==== The input

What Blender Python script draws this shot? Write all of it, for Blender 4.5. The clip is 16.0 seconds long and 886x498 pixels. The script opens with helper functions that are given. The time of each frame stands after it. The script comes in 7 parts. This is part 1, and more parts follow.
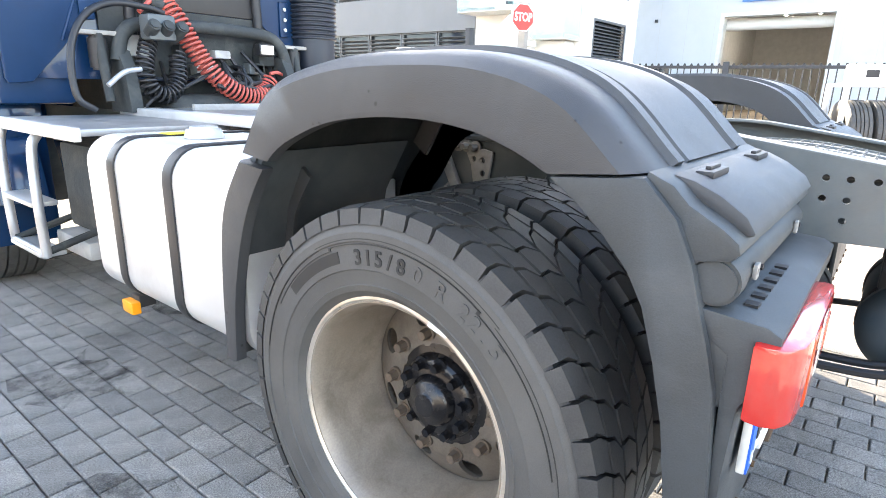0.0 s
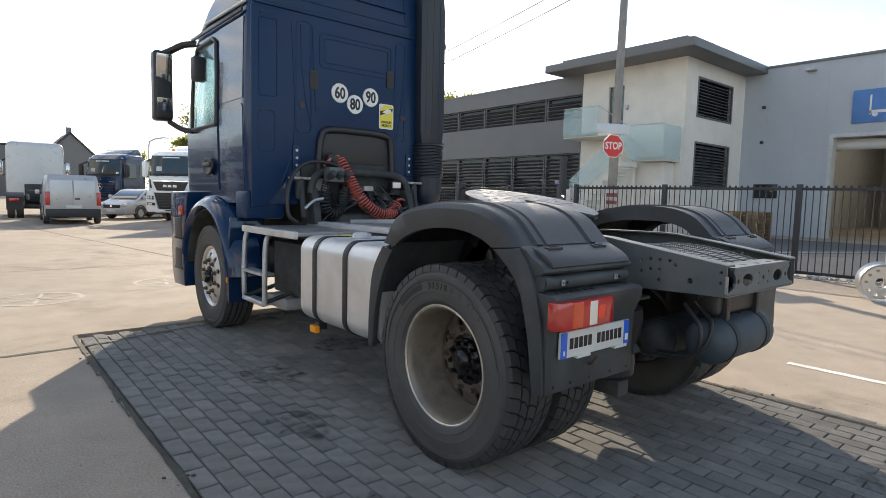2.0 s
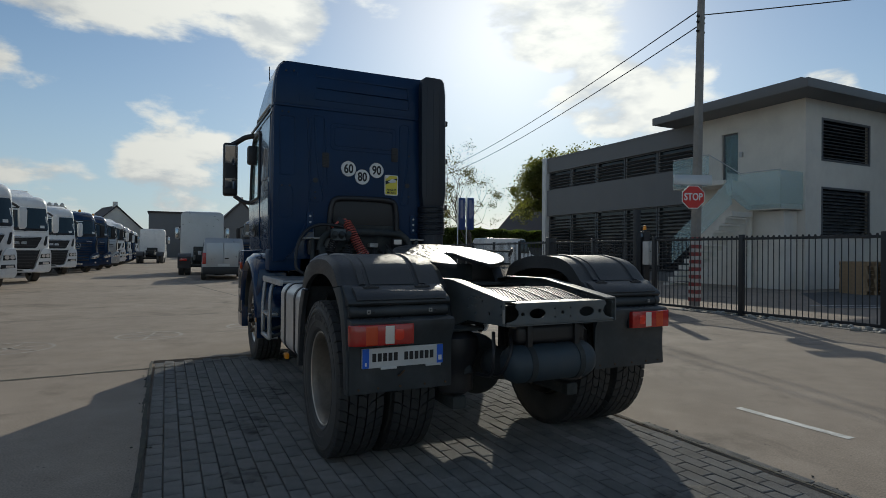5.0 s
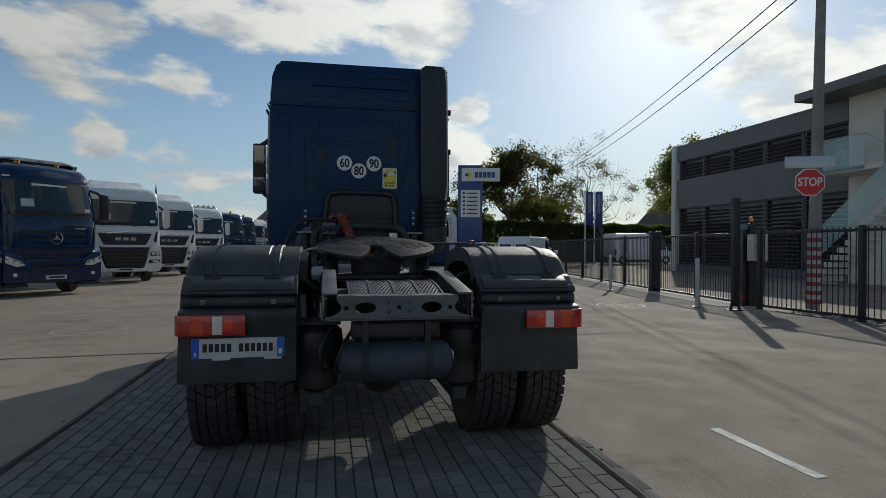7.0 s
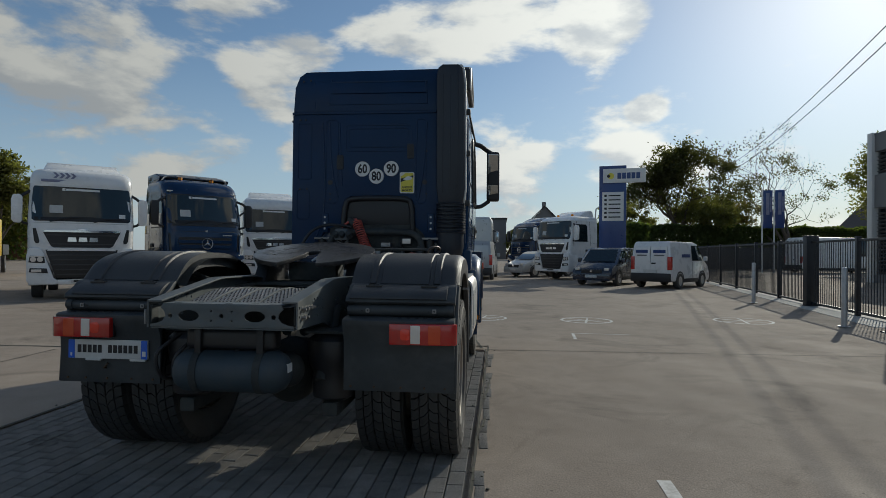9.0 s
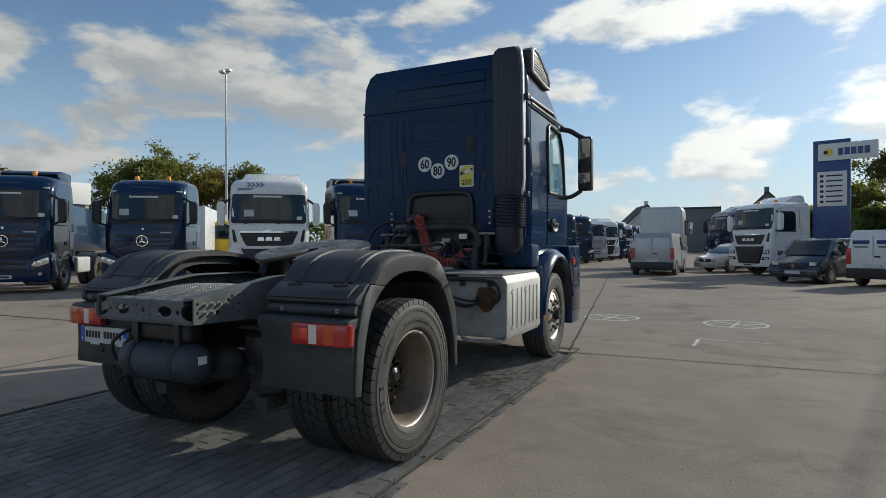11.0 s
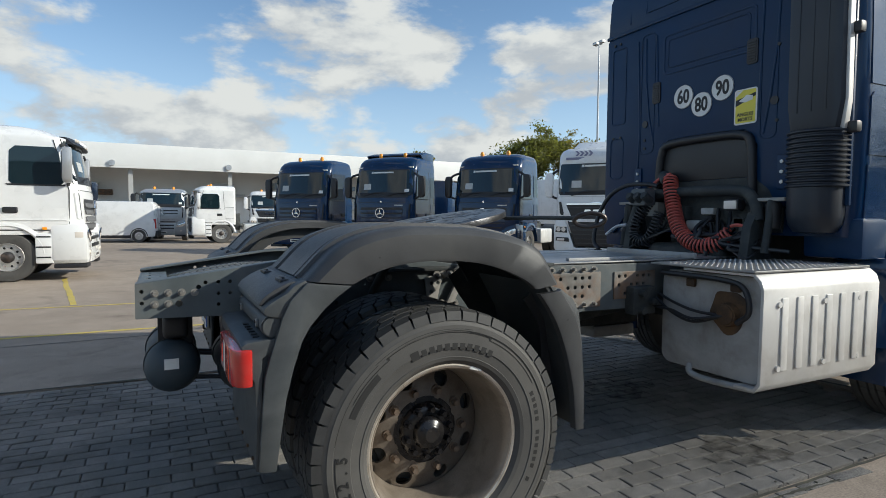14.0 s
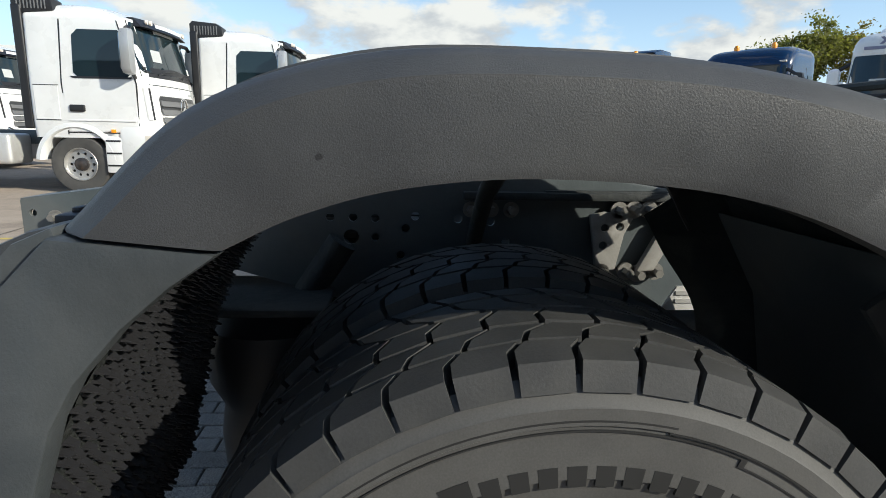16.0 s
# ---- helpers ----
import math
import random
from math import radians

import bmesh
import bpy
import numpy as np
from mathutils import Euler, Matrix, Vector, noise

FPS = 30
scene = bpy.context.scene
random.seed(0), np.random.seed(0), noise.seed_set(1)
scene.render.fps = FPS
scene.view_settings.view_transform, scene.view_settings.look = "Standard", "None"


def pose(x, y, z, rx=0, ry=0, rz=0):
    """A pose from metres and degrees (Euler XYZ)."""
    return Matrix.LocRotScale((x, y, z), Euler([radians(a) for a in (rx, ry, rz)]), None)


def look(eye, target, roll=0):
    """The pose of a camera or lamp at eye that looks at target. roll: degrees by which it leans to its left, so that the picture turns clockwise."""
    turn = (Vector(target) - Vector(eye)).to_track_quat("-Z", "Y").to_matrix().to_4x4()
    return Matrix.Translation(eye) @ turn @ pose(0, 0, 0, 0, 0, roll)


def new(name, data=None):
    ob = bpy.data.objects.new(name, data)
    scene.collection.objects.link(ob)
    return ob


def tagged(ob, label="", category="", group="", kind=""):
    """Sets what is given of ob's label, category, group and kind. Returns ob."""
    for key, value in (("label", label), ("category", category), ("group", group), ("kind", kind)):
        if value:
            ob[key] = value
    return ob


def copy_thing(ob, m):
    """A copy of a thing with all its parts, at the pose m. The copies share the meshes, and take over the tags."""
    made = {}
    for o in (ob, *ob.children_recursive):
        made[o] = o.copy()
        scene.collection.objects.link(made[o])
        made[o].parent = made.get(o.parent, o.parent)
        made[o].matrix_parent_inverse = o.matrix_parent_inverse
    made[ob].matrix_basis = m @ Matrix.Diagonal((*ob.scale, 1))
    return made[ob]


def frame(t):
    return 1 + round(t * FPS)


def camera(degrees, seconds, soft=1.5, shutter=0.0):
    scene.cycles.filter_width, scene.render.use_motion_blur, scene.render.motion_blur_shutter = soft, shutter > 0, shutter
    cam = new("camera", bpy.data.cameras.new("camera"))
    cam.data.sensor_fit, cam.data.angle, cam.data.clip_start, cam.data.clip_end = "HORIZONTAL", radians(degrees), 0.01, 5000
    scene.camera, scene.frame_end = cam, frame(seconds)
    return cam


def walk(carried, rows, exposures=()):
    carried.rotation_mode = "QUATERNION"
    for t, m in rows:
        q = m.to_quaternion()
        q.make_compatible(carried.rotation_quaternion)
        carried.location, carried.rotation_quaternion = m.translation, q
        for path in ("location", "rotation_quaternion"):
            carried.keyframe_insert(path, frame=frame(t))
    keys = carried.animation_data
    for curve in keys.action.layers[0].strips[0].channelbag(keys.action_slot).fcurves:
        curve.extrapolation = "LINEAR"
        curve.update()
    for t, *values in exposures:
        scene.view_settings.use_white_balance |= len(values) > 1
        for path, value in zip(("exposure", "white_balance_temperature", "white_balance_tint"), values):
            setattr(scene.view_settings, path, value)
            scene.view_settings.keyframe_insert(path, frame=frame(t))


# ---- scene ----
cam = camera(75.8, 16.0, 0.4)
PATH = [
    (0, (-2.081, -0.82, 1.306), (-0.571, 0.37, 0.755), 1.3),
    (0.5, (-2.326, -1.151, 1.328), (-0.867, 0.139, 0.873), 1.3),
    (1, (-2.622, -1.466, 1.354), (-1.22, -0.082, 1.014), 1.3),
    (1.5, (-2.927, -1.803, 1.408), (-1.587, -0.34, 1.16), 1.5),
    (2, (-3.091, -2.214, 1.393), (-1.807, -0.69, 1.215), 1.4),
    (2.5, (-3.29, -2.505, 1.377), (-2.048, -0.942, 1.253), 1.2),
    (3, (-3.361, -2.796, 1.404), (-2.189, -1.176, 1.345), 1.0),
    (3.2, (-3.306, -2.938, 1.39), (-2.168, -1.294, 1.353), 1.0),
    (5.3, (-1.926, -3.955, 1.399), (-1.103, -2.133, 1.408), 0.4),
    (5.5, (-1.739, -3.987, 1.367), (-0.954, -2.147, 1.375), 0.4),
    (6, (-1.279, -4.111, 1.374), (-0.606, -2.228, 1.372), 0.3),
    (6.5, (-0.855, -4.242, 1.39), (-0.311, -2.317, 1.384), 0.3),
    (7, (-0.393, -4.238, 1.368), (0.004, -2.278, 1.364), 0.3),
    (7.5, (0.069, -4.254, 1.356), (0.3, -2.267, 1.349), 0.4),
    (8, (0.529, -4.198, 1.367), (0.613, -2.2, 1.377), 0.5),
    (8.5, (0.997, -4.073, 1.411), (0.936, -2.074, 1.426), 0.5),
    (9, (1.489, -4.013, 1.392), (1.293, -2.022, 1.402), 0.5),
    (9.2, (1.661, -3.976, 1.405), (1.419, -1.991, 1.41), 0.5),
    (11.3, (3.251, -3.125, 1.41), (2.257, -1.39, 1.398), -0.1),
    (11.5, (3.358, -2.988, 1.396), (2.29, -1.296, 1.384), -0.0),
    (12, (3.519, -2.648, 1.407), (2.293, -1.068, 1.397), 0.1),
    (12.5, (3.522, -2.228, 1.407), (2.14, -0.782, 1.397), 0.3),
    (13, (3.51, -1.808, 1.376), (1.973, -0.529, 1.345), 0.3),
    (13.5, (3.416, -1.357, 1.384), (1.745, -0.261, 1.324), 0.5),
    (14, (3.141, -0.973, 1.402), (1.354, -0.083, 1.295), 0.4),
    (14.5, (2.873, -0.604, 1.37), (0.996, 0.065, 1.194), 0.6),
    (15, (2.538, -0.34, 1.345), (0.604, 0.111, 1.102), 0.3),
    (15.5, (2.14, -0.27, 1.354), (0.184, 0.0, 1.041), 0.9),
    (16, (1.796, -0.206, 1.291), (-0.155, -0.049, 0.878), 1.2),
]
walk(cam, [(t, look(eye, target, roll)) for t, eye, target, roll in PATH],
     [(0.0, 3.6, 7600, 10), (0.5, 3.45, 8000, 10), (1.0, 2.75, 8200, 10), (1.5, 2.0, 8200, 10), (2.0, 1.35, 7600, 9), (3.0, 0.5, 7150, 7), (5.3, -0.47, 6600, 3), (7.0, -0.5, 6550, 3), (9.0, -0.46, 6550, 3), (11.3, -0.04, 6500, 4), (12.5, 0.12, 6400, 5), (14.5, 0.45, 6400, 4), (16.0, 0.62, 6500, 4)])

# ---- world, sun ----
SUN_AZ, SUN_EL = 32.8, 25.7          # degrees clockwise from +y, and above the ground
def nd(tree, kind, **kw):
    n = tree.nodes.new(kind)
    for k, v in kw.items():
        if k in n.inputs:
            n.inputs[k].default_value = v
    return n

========
==== The input

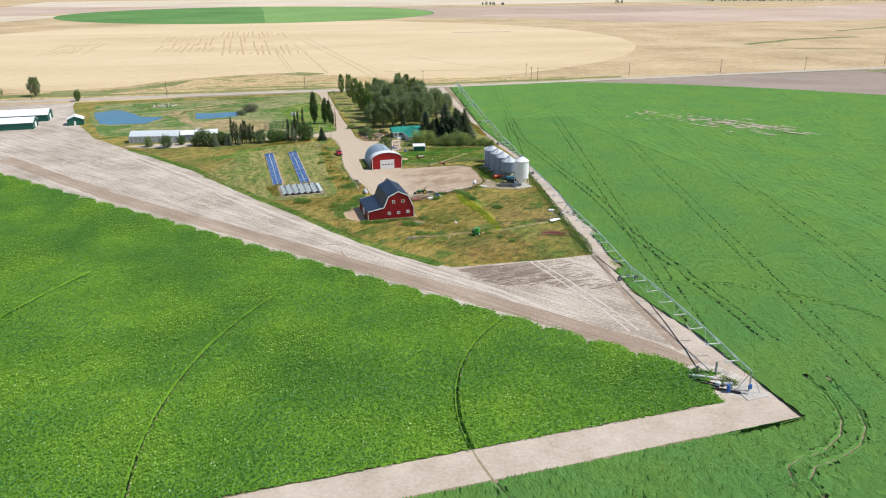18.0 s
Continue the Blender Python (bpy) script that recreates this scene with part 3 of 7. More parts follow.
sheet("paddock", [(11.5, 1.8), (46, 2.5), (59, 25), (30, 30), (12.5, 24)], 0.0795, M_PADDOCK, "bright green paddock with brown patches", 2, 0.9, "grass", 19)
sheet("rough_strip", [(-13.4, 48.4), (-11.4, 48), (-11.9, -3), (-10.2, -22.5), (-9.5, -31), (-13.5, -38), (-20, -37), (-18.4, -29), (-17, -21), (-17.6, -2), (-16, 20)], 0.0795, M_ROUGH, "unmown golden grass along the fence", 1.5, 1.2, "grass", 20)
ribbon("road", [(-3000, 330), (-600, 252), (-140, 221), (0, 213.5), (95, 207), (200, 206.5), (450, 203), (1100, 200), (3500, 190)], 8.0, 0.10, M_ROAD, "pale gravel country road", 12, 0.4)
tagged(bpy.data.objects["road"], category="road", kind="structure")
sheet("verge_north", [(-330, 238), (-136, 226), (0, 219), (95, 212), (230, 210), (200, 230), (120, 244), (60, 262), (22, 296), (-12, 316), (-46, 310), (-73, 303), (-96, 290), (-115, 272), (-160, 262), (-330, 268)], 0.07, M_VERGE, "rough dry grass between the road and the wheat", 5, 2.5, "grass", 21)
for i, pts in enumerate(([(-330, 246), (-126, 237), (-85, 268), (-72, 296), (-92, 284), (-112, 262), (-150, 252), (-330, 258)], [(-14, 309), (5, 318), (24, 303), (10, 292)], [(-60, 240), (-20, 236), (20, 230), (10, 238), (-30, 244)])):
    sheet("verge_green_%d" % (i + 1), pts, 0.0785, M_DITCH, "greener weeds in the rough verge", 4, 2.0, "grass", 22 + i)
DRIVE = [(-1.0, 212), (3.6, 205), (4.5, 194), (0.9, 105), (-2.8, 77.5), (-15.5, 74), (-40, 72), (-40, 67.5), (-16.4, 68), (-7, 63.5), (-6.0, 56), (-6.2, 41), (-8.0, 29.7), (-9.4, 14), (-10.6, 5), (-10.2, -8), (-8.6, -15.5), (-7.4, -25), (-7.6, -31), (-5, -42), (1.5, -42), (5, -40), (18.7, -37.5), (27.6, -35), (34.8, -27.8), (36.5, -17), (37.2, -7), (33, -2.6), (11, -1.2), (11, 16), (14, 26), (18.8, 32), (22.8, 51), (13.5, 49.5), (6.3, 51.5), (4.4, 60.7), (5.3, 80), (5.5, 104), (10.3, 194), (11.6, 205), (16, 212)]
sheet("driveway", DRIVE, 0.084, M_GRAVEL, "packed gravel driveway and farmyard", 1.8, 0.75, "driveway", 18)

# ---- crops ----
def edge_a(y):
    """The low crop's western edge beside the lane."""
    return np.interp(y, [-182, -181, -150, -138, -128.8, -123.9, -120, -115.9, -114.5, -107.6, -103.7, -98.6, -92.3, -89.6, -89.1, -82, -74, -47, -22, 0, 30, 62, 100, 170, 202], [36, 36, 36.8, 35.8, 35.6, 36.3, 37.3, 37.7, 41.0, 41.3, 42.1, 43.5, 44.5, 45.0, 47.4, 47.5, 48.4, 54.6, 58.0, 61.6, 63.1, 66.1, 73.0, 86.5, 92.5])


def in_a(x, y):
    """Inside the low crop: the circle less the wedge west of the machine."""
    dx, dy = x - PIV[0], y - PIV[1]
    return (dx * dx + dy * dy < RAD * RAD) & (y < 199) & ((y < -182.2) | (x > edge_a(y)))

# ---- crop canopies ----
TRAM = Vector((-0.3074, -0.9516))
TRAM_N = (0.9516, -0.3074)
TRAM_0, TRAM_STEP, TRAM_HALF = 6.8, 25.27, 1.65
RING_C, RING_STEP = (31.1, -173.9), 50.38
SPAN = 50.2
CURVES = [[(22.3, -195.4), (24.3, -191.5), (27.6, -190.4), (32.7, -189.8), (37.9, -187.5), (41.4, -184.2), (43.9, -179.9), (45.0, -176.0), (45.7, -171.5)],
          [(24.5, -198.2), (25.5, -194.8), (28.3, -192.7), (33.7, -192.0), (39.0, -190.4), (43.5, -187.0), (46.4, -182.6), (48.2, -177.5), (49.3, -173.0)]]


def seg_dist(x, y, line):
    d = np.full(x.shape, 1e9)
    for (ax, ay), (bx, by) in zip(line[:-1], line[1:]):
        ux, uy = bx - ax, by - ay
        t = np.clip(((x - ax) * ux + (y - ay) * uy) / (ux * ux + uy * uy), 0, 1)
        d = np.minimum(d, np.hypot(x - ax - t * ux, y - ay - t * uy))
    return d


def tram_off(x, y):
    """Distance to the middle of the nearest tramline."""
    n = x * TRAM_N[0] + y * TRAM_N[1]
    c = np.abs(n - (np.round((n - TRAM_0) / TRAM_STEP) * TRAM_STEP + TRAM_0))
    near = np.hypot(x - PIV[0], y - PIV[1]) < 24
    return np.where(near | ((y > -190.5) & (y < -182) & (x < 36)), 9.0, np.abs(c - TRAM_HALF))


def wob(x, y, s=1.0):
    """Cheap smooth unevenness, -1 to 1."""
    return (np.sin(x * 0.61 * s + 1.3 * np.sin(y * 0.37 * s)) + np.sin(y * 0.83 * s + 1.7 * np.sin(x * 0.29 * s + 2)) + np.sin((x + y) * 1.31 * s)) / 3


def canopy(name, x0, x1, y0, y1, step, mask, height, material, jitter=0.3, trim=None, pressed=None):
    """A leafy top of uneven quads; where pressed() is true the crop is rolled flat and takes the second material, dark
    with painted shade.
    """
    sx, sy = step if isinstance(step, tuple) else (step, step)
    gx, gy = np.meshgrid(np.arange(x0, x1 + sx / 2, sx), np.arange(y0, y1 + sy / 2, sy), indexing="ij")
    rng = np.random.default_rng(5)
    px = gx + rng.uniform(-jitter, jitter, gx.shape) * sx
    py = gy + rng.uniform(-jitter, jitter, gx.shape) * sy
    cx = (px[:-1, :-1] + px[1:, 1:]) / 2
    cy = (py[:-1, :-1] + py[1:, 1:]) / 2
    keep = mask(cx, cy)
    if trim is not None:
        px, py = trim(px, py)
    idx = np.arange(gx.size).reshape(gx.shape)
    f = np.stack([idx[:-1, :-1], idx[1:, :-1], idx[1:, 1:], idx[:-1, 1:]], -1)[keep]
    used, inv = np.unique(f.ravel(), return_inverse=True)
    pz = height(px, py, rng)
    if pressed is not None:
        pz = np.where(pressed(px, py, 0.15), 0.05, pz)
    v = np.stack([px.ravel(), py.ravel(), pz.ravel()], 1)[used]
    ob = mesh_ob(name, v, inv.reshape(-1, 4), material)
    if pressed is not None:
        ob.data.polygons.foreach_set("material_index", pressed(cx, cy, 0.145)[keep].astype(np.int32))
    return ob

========

→ **What is being asked**
Begin at the line that has "radians(degrees), 0.01, 5000" in the entries above; stop after the line that has "scene.view_settings.keyframe_insert(path, frame=frame(t))". Transcribe exactly those lines and no others.

→ **Right answer**
    cam.data.sensor_fit, cam.data.angle, cam.data.clip_start, cam.data.clip_end = "HORIZONTAL", radians(degrees), 0.01, 5000
    scene.camera, scene.frame_end = cam, frame(seconds)
    return cam


def walk(carried, rows, exposures=()):
    carried.rotation_mode = "QUATERNION"
    for t, m in rows:
        q = m.to_quaternion()
        q.make_compatible(carried.rotation_quaternion)
        carried.location, carried.rotation_quaternion = m.translation, q
        for path in ("location", "rotation_quaternion"):
            carried.keyframe_insert(path, frame=frame(t))
    keys = carried.animation_data
    for curve in keys.action.layers[0].strips[0].channelbag(keys.action_slot).fcurves:
        curve.extrapolation = "LINEAR"
        curve.update()
    for t, *values in exposures:
        scene.view_settings.use_white_balance |= len(values) > 1
        for path, value in zip(("exposure", "white_balance_temperature", "white_balance_tint"), values):
            setattr(scene.view_settings, path, value)
            scene.view_settings.keyframe_insert(path, frame=frame(t))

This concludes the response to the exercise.